◆ **PROBLEM STATEMENT**: Repeat each line of the material below exactly as it appears, minus any pictures.

◆ **DATA EXCERPT**:
>> begin
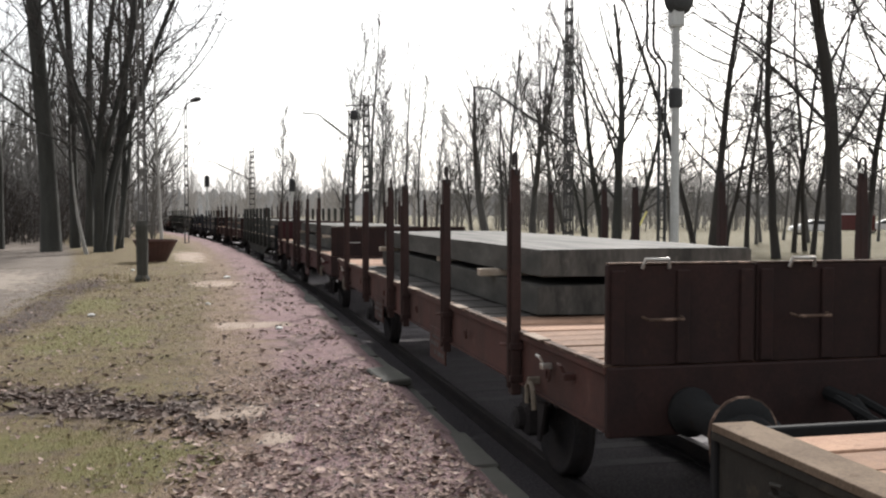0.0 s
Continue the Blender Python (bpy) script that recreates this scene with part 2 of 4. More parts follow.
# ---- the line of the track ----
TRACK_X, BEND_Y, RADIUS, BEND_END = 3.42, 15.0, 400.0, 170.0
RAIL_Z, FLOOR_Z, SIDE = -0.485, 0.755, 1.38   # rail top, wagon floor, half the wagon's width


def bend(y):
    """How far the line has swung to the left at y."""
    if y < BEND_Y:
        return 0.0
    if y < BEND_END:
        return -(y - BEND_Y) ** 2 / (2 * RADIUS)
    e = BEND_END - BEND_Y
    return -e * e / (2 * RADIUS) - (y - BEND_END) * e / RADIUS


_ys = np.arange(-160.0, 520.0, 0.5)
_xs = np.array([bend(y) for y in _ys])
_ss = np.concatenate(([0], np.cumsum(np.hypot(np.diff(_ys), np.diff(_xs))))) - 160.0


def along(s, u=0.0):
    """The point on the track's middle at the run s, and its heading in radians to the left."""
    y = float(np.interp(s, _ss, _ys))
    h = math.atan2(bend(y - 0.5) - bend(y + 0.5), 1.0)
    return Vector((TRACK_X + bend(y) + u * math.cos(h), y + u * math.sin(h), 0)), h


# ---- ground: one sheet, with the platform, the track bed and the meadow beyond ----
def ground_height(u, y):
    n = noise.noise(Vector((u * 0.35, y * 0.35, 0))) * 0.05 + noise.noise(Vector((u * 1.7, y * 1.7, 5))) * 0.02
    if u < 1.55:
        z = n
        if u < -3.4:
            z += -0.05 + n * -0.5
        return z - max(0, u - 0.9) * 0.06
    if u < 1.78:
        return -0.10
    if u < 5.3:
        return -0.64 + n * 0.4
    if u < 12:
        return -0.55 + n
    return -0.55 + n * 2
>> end
◆ **FULL RESPONSE**:
0.0 s
Continue the Blender Python (bpy) script that recreates this scene with part 2 of 4. More parts follow.
# ---- the line of the track ----
TRACK_X, BEND_Y, RADIUS, BEND_END = 3.42, 15.0, 400.0, 170.0
RAIL_Z, FLOOR_Z, SIDE = -0.485, 0.755, 1.38   # rail top, wagon floor, half the wagon's width


def bend(y):
    """How far the line has swung to the left at y."""
    if y < BEND_Y:
        return 0.0
    if y < BEND_END:
        return -(y - BEND_Y) ** 2 / (2 * RADIUS)
    e = BEND_END - BEND_Y
    return -e * e / (2 * RADIUS) - (y - BEND_END) * e / RADIUS


_ys = np.arange(-160.0, 520.0, 0.5)
_xs = np.array([bend(y) for y in _ys])
_ss = np.concatenate(([0], np.cumsum(np.hypot(np.diff(_ys), np.diff(_xs))))) - 160.0


def along(s, u=0.0):
    """The point on the track's middle at the run s, and its heading in radians to the left."""
    y = float(np.interp(s, _ss, _ys))
    h = math.atan2(bend(y - 0.5) - bend(y + 0.5), 1.0)
    return Vector((TRACK_X + bend(y) + u * math.cos(h), y + u * math.sin(h), 0)), h


# ---- ground: one sheet, with the platform, the track bed and the meadow beyond ----
def ground_height(u, y):
    n = noise.noise(Vector((u * 0.35, y * 0.35, 0))) * 0.05 + noise.noise(Vector((u * 1.7, y * 1.7, 5))) * 0.02
    if u < 1.55:
        z = n
        if u < -3.4:
            z += -0.05 + n * -0.5
        return z - max(0, u - 0.9) * 0.06
    if u < 1.78:
        return -0.10
    if u < 5.3:
        return -0.64 + n * 0.4
    if u < 12:
        return -0.55 + n
    return -0.55 + n * 2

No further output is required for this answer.